Tuesday, April 14, 2009

Cuba Policy Change Earns NAFSA Praise

President Obama’s decision to permit Cuban-Americans visit and send money to their relatives on the Caribbean island is getting praise from NAFSA, which hopes the move — characterized by the New York Times this morning as loosening restrictions “only a crack” — could ultimately lead to the restoration of educational-exchange programs.

The Bush administration virtually eliminated educational exchanges with Cuba earlier this decade — and, to be clear, the Obama decision does not immediately restore those exchanges. But NAFSA says it is heartened anyway:
NAFSA applauds President Obama for his action yesterday reversing the restrictions that the Bush administration imposed on family travel and remittances to Cuba and making it easier for families to send gift parcels to Cuba. The administration’s moves to open up telecommunications with the island also constitute a major step forward.

We now urge the administration to move quickly to rescind the rest of the restrictions on communications with Cuba that were imposed by the Bush administration — restrictions on educational travel. At a minimum, the Obama administration should restore the situation to where it was before the Bush administration: Americans should be able to study in Cuba and participate in educational travel to the island, and Cuban scholars should be permitted to attend academic conferences in the United States.

NAFSA further urges the administration to set a genuinely new direction in U.S. policy toward Cuba by reconsidering all of the limitations on travel to Cuba.
Cuba was a major destination of U.S. students and academics before the 1959 revolution that brought Fidel Castro to power. According to Skye Stephenson, dean of the first-year experience at Landmark College and a member of the editorial board at Abroad View, says exchanges have ebbed and flowed since then.

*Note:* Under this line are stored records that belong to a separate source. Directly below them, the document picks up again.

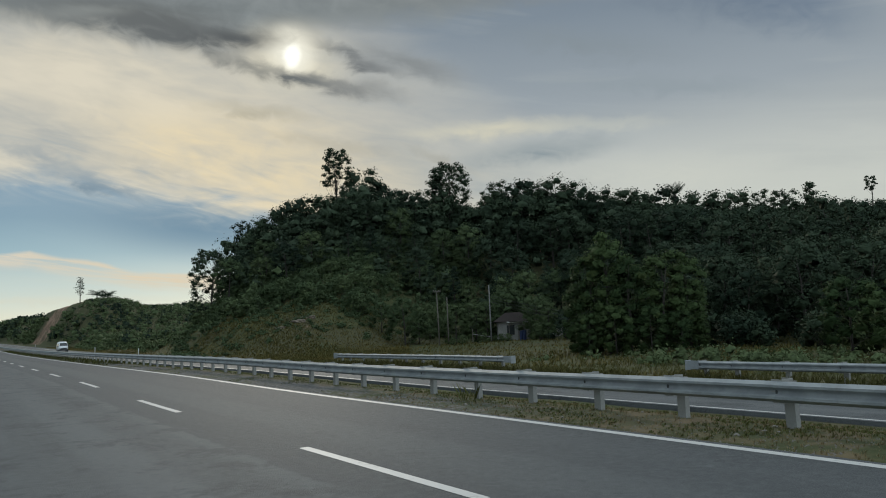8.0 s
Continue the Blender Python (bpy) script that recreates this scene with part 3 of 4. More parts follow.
guard_rail(RAIL_LEFT, -8.0, 240, lambda y: rise(y) - 0.06, 1, "galvanised steel guard rail above weeds on the verge", block=0.28, centre=0.54, cap=0.75, post_w=0.2, tall=1.2, post_d=0.24)
guard_rail(RAIL_MID, -5.75, 420, lambda y: rise(y) - 0.01, -1, "galvanised steel guard rail in the grassy median", block=0.3)
guard_rail(RAIL_FAR, 30.8, 51.3, lambda y: rise(y) - 0.70, -1, "short galvanised guard rail before the grass bank", ends="ab", lead=0.6)
guard_rail(RAIL_FAR, -22.5, 18.5, lambda y: rise(y) - 0.72, -1, "galvanised guard rail before the forest edge", ends="b", lead=0.6)

# ---------------------------------------------------------------- plants
rng = np.random.default_rng(7)


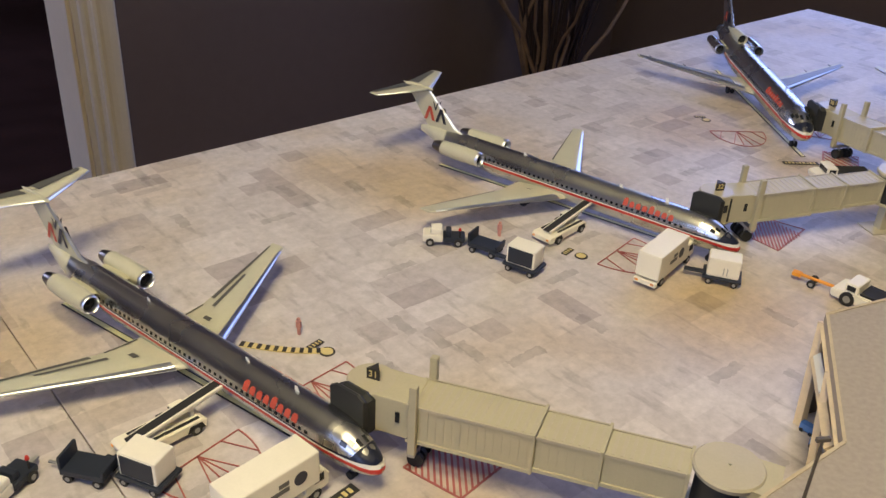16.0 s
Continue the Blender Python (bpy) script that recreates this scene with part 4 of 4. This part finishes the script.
    d = (e - c).normalized()
    nn = Vector((-d.y, d.x, 0)) * 0.0085
    bm = prism(bmesh.new(), [(v.x, v.y) for v in (c + d * 0.003 - nn, e - nn, e + nn, c + d * 0.003 + nn)], Z0 - 0.001, Z1 + 0.0008)
    part("link_corridor", bm, "bridge", ob)
    if foot:
        part("pedestal", box(bmesh.new(), c.x - 0.0035, c.x + 0.0035, c.y - 0.003, c.y + 0.003, 0.0006, Z0 - 0.001, 0.0004), "bridge", ob)
        part("foot_plate", box(bmesh.new(), c.x - 0.011, c.x + 0.011, c.y - 0.008, c.y + 0.008, 0.0, 0.0007, 0.0002), "bridge_roof", ob)
    if number:
        bm = bmesh.new()
        sx, sy, r = 0.001, 0.0005, 0.0031
        pts = [(sx + r * math.cos(radians(90 + 120 * k)), sy + r * math.sin(radians(90 + 120 * k))) for k in range(3)]
        prism(bm, pts, Z1 + 0.0006, Z1 + 0.0052)
        sign = part("gate_sign", bm, "ink", ob, "black three-sided gate number sign")
        for k in range(3):
            p, q = Vector((*pts[k], 0)), Vector((*pts[(k + 1) % 3], 0))
            mid = (p + q) / 2
            out = (mid - Vector((sx, sy, 0))).normalized()
            bm = lettering(number, 0.0039, 0.00012)
            bm.transform(Matrix.Translation(mid + out * 0.0002 + Vector((0, 0, Z1 + 0.0030))) @ pose(0, 0, 0, 0, 0, math.degrees(math.atan2(out.y, out.x)) + 90) @ pose(0, 0, 0, 90, 0, 0))
            part("gate_number", bm, "yellow", sign)
    # the tunnel climbs from the cab to the rotunda
    for piece in ob.children_recursive:
        for v in piece.data.vertices:
            if v.co.z > 0.008:
                v.co.z += CLIMB * max(0.0, min(1.0, (v.co.x - 0.02) / (L - 0.02)))
    return ob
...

Stephenson says that as many as 40,000 Americans were traveling to Cuba each year at the beginning of this decade under “people-to-people” exchange programs. More than 750 colleges had permission to carry out programs in Cuba by that time, and nearly 4,000 students studied in Cuba as late as 2002.

That changed with the Bush administration’s crackdown in 2003. Since 2004, there have been virtually no exchanges between American and Cuban students and academics.